Overview
Cloud storage services like AWS S3 have become a popular means for storing data files due to their reliability, scalability, and security. Pandas, a powerful data analysis and manipulation library for Python, allows developers to easily manipulate various data formats. Combining the two, you can efficiently manage and analyze data stored in the cloud. In this article, we will guide you through four examples of how to read CSV and Excel files from AWS S3 using Pandas.
Prerequisites
- Python installed on your machine.
- Pandas and Boto3 libraries installed. You can install them using
pip install pandas boto3
. - An AWS account with access and secret keys.
Example 1: Basic CSV File Reading
First, ensure that your AWS credentials are set up correctly. You can do this by setting the environment variables AWS_ACCESS_KEY_ID
and AWS_SECRET_ACCESS_KEY
, or by configuring AWS CLI with aws configure
.
import pandas as pd
import boto3
from io import StringIO
# Create an S3 client
s3 = boto3.client('s3', aws_access_key_id='YOUR_ACCESS_KEY', aws_secret_access_key='YOUR_SECRET_KEY')
# Specify bucket and object key
bucket_name = 'your-bucket-name'
file_name = 'your-file-name.csv'
# Get the object
obj = s3.get_object(Bucket=bucket_name, Key=file_name)
# Read the data into a pandas DataFrame
df = pd.read_csv(StringIO(obj['Body'].read().decode('utf-8')))
print(df.head())
Example 2: CSV File with Custom Delimiter
Reading a CSV file with a non-standard delimiter is also straightforward with Pandas and S3. Let’s use a semicolon (;) as an example.
import pandas as pd
import boto3
from io import StringIO
s3 = boto3.client('s3')
bucket_name = 'your-bucket-name-again'
file_name = 'your-semicolon-delimited-file.csv'
obj = s3.get_object(Bucket=bucket_name, Key=file_name)
df = pd.read_csv(StringIO(obj['Body'].read().decode('utf-8')), delimiter=';')
print(df.head())
Example 3: Reading an Excel File
Reading Excel files is as easy as reading CSV files. However, you need to have openpyxl
or xlrd
installed depending on the Excel file’s version.
import pandas as pd
import boto3
from io import BytesIO
s3 = boto3.client('s3')
bucket_name = 'your-excel-file-bucket'
file_name = 'your-excel-file.xlsx'
obj = s3.get_object(Bucket=bucket_name, Key=file_name)

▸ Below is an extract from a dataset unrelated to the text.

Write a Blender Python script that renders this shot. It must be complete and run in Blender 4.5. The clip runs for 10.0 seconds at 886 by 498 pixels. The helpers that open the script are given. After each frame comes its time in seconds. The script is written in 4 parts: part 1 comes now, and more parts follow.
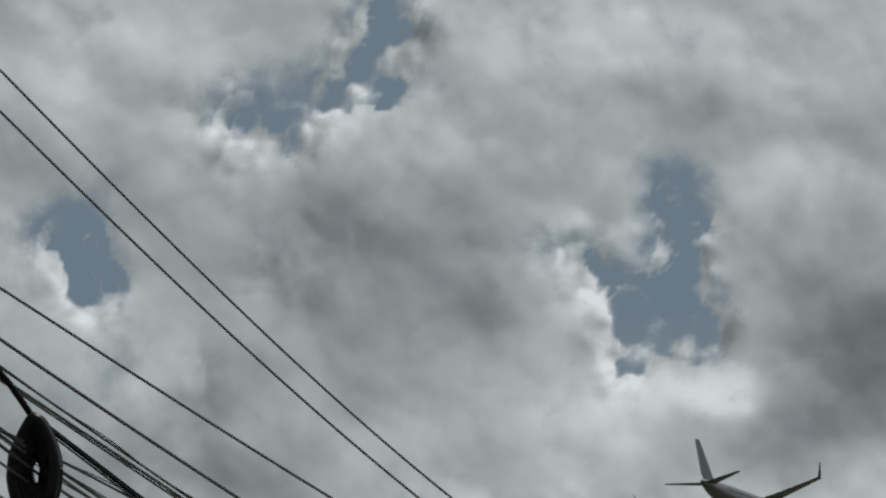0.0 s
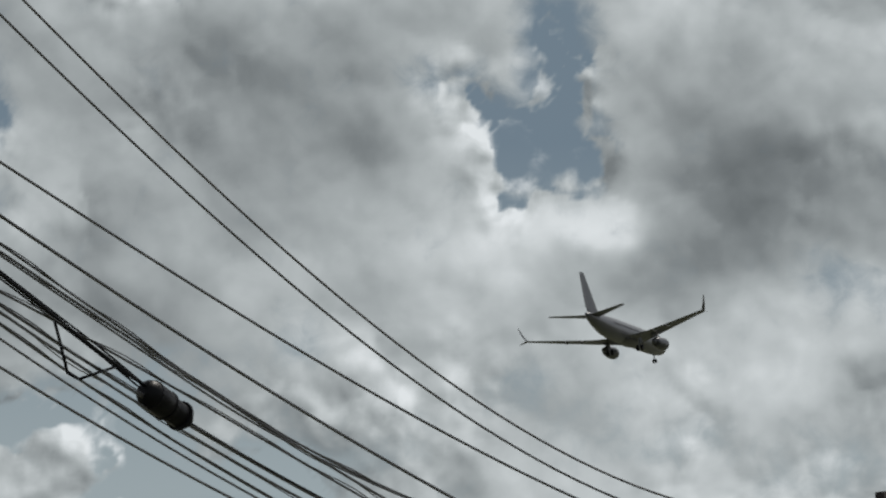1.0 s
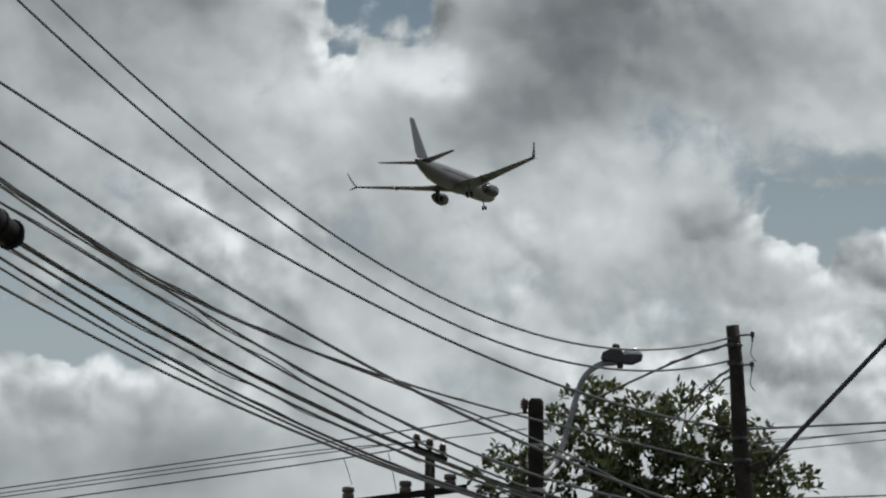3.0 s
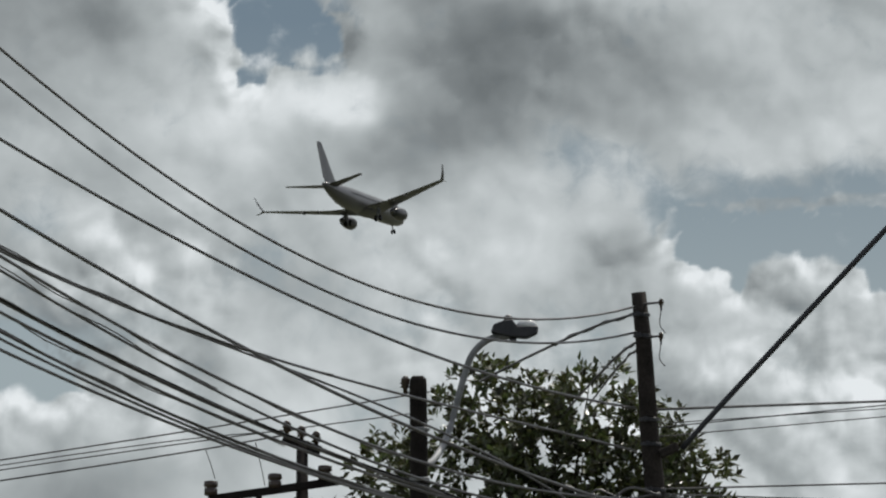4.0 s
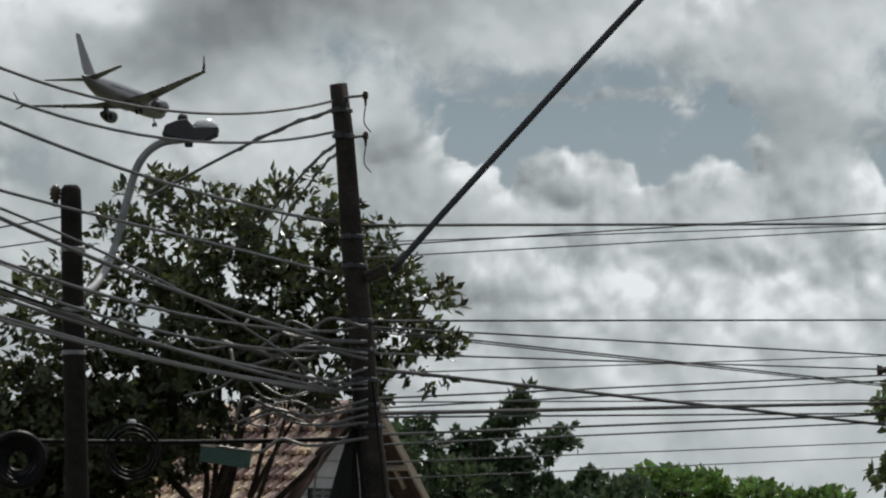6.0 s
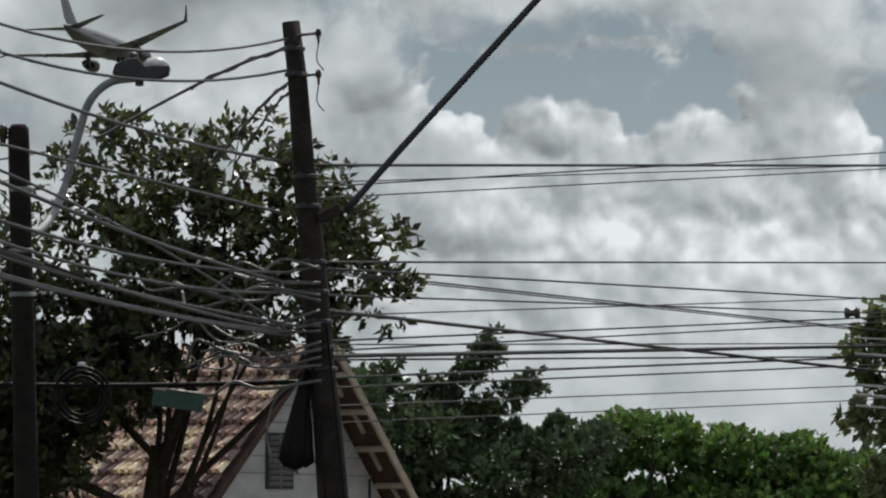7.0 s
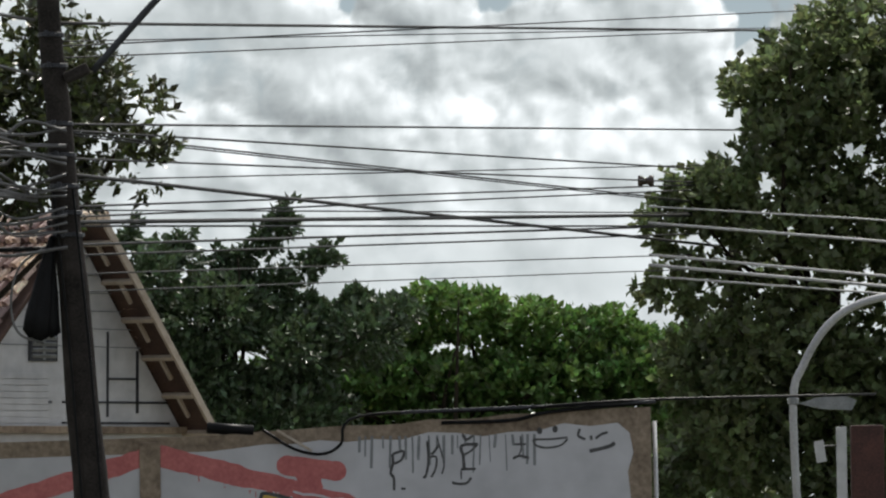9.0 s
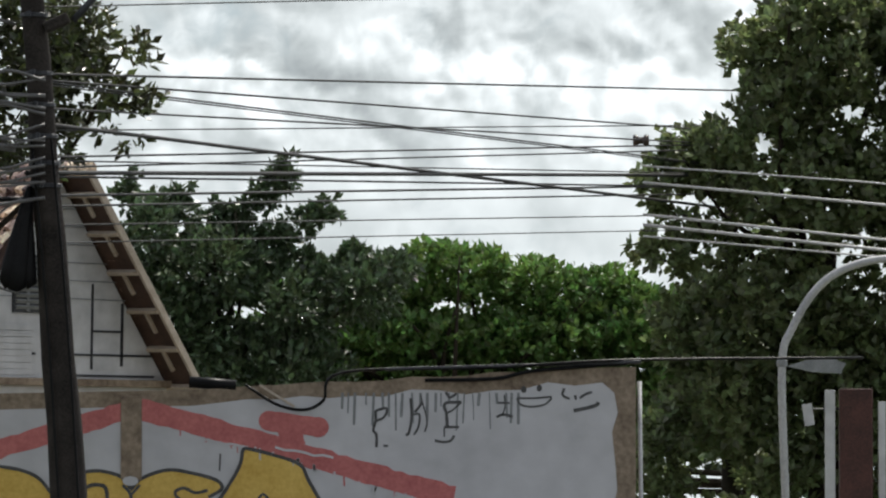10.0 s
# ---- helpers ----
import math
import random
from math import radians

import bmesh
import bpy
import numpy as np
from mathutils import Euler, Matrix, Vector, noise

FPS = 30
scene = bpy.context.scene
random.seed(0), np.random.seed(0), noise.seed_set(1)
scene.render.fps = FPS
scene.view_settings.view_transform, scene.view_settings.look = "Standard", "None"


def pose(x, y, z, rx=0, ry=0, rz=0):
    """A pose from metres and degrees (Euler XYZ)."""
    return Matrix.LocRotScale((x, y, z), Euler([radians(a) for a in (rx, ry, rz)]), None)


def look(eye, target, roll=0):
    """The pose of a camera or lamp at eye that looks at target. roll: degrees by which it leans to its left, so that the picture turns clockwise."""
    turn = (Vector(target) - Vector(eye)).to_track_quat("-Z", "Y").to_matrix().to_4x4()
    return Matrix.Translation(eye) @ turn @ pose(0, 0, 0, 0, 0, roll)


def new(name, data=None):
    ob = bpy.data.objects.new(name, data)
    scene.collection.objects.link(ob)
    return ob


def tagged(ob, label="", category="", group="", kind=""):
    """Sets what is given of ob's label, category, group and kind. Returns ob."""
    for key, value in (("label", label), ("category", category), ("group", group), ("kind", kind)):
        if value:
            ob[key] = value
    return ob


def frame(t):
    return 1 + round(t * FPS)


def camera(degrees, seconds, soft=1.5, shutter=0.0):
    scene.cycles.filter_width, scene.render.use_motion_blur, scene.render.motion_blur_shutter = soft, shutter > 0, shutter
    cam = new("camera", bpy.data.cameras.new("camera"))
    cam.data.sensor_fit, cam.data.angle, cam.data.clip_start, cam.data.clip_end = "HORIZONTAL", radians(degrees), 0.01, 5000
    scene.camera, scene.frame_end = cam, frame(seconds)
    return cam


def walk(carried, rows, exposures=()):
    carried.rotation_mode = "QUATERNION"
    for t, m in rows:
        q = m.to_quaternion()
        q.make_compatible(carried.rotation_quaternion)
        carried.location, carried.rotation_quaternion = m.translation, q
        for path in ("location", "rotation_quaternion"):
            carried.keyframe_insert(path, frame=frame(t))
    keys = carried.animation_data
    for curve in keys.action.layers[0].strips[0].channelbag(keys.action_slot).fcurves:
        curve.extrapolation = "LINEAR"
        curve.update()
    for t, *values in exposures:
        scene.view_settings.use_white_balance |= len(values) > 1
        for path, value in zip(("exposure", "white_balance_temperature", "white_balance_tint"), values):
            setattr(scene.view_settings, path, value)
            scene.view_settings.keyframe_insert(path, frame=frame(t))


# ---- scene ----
EXPOSURES = [(0.0, -0.24), (0.6, -0.12), (1.5, -0.07), (2.0, -0.17), (2.5, 0.0), (4.5, 0.0), (6.2, 0.0), (7.5, 0.1), (8.0, 0.22), (8.5, 0.27), (9.0, 0.45), (9.5, 0.38), (10.0, 0.65)]
cam = camera(7.800, 10.0, soft=2.2)


def aim(x, y, z, yaw, pitch, roll):
    """Eye, then degrees: yaw to the right of +y, pitch up, roll."""
    return pose(x, y, z, 90 + pitch, 0, -yaw) @ pose(0, 0, 0, 0, 0, roll)


PATH = [
    (0, -3.88, -32.10, 1.89, -5.333, 7.695, 0.50),
    (0.5, -4.20, -32.09, 1.83, -4.326, 7.311, 0.33),
    (1, -4.28, -32.87, 1.62, -4.272, 6.244, 0.23),
    (1.5, -4.22, -32.01, 1.61, -4.128, 6.081, 0.53),
    (2, -4.40, -31.70, 1.59, -3.896, 5.165, 0.76),
    (2.5, -4.72, -31.78, 1.57, -3.130, 4.812, 1.09),
    (4, -4.65, -17.79, 1.59, -1.965, 5.178, 0.05),
    (4.5, -4.56, -12.20, 1.59, -1.362, 4.675, 0.14),
    (5, -4.32, -7.30, 1.58, -1.394, 4.556, -0.39),
    (5.5, -4.04, -4.30, 1.61, -0.530, 4.345, -1.02),
    (6, -3.89, -1.95, 1.63, 0.061, 4.280, -0.69),
    (6.2, -3.83, -1.45, 1.63, 0.050, 4.090, -0.69),
    (7.3, -3.42, -0.60, 1.59, 0.249, 3.825, -0.81),
    (7.5, -3.35, -0.36, 1.59, 0.447, 3.793, -0.63),
    (8, -3.15, 0.05, 1.60, 0.931, 3.464, -0.85),
    (8.5, -2.71, 1.14, 1.59, 0.842, 3.518, -1.32),
    (9, -2.34, 2.14, 1.61, 1.433, 2.728, -0.84),
    (9.5, -2.19, 2.83, 1.60, 1.391, 3.012, -0.52),
    (10, -1.83, 2.65, 1.60, 1.213, 2.367, -0.02),
]
walk(cam, [(t, aim(*p)) for t, *p in PATH], EXPOSURES)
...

df = pd.read_excel(BytesIO(obj['Body'].read()), engine='openpyxl')
print(df.head())
Example 4: Reading CSV Files in Chunks
When dealing with large files that might not fit into memory, Pandas allows you to read the file in chunks. Here is how you can do it with a CSV file from S3.
import pandas as pd
import boto3
from io import StringIO
s3 = boto3.client('s3')
bucket_name = 'your-large-file-bucket'
file_name = 'your-large-csv-file.csv'
obj = s3.get_object(Bucket=bucket_name, Key=file_name)
csv_content = obj['Body'].read().decode('utf-8')
chunk_size = 10000 # Number of lines
for chunk in pd.read_csv(StringIO(csv_content), chunksize=chunk_size):
print(chunk.head())
These examples showcase the basic methods to read data from AWS S3 into Pandas DataFrames, offering a solid foundation for further data analysis and manipulation. Whether handling CSV or Excel files, small or large datasets, the combination of Pandas and AWS S3 provides a robust solution for data scientists and developers.